* Exercise brief: Provide an exact reproduction of every entry.
"""
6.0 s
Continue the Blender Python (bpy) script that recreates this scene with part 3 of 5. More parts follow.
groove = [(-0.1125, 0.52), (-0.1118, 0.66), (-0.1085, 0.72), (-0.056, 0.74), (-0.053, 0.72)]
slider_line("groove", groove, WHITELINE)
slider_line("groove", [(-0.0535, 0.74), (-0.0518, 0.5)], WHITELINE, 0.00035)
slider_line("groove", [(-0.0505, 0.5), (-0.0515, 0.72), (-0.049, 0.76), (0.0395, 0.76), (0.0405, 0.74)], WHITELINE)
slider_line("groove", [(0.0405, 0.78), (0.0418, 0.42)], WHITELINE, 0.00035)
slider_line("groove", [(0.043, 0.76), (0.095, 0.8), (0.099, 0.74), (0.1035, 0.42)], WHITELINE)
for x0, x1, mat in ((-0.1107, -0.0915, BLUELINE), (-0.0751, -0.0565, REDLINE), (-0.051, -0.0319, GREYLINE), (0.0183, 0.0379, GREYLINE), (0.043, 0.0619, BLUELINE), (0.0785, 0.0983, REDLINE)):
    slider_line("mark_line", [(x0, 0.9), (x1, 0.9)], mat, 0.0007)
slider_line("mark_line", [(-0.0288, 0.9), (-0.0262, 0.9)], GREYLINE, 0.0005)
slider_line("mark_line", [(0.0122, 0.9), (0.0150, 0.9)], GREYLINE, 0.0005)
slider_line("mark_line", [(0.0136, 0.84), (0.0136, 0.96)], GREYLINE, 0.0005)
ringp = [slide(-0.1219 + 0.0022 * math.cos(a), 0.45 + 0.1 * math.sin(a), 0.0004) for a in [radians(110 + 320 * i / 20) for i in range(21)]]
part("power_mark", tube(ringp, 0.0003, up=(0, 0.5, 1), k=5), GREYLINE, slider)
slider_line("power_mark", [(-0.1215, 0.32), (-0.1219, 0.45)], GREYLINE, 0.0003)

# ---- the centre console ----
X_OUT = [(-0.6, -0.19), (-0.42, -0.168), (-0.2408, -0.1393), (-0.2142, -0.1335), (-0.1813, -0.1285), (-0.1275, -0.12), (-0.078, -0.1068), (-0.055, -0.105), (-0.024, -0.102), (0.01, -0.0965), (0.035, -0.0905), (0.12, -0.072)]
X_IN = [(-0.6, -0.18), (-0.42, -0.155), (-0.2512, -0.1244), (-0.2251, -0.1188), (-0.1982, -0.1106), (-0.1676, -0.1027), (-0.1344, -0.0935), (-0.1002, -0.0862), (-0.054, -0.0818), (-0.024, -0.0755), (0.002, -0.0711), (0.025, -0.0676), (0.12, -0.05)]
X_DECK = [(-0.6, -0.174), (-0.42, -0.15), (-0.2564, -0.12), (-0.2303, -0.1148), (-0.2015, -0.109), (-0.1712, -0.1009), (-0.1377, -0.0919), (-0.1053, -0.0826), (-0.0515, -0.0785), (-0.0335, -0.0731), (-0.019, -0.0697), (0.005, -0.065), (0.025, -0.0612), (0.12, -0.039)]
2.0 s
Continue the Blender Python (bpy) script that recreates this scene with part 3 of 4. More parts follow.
"""
* Answer for the task:
6.0 s
Continue the Blender Python (bpy) script that recreates this scene with part 3 of 5. More parts follow.
groove = [(-0.1125, 0.52), (-0.1118, 0.66), (-0.1085, 0.72), (-0.056, 0.74), (-0.053, 0.72)]
slider_line("groove", groove, WHITELINE)
slider_line("groove", [(-0.0535, 0.74), (-0.0518, 0.5)], WHITELINE, 0.00035)
slider_line("groove", [(-0.0505, 0.5), (-0.0515, 0.72), (-0.049, 0.76), (0.0395, 0.76), (0.0405, 0.74)], WHITELINE)
slider_line("groove", [(0.0405, 0.78), (0.0418, 0.42)], WHITELINE, 0.00035)
slider_line("groove", [(0.043, 0.76), (0.095, 0.8), (0.099, 0.74), (0.1035, 0.42)], WHITELINE)
for x0, x1, mat in ((-0.1107, -0.0915, BLUELINE), (-0.0751, -0.0565, REDLINE), (-0.051, -0.0319, GREYLINE), (0.0183, 0.0379, GREYLINE), (0.043, 0.0619, BLUELINE), (0.0785, 0.0983, REDLINE)):
    slider_line("mark_line", [(x0, 0.9), (x1, 0.9)], mat, 0.0007)
slider_line("mark_line", [(-0.0288, 0.9), (-0.0262, 0.9)], GREYLINE, 0.0005)
slider_line("mark_line", [(0.0122, 0.9), (0.0150, 0.9)], GREYLINE, 0.0005)
slider_line("mark_line", [(0.0136, 0.84), (0.0136, 0.96)], GREYLINE, 0.0005)
ringp = [slide(-0.1219 + 0.0022 * math.cos(a), 0.45 + 0.1 * math.sin(a), 0.0004) for a in [radians(110 + 320 * i / 20) for i in range(21)]]
part("power_mark", tube(ringp, 0.0003, up=(0, 0.5, 1), k=5), GREYLINE, slider)
slider_line("power_mark", [(-0.1215, 0.32), (-0.1219, 0.45)], GREYLINE, 0.0003)

# ---- the centre console ----
X_OUT = [(-0.6, -0.19), (-0.42, -0.168), (-0.2408, -0.1393), (-0.2142, -0.1335), (-0.1813, -0.1285), (-0.1275, -0.12), (-0.078, -0.1068), (-0.055, -0.105), (-0.024, -0.102), (0.01, -0.0965), (0.035, -0.0905), (0.12, -0.072)]
X_IN = [(-0.6, -0.18), (-0.42, -0.155), (-0.2512, -0.1244), (-0.2251, -0.1188), (-0.1982, -0.1106), (-0.1676, -0.1027), (-0.1344, -0.0935), (-0.1002, -0.0862), (-0.054, -0.0818), (-0.024, -0.0755), (0.002, -0.0711), (0.025, -0.0676), (0.12, -0.05)]
X_DECK = [(-0.6, -0.174), (-0.42, -0.15), (-0.2564, -0.12), (-0.2303, -0.1148), (-0.2015, -0.109), (-0.1712, -0.1009), (-0.1377, -0.0919), (-0.1053, -0.0826), (-0.0515, -0.0785), (-0.0335, -0.0731), (-0.019, -0.0697), (0.005, -0.065), (0.025, -0.0612), (0.12, -0.039)]
2.0 s
Continue the Blender Python (bpy) script that recreates this scene with part 3 of 4. More parts follow.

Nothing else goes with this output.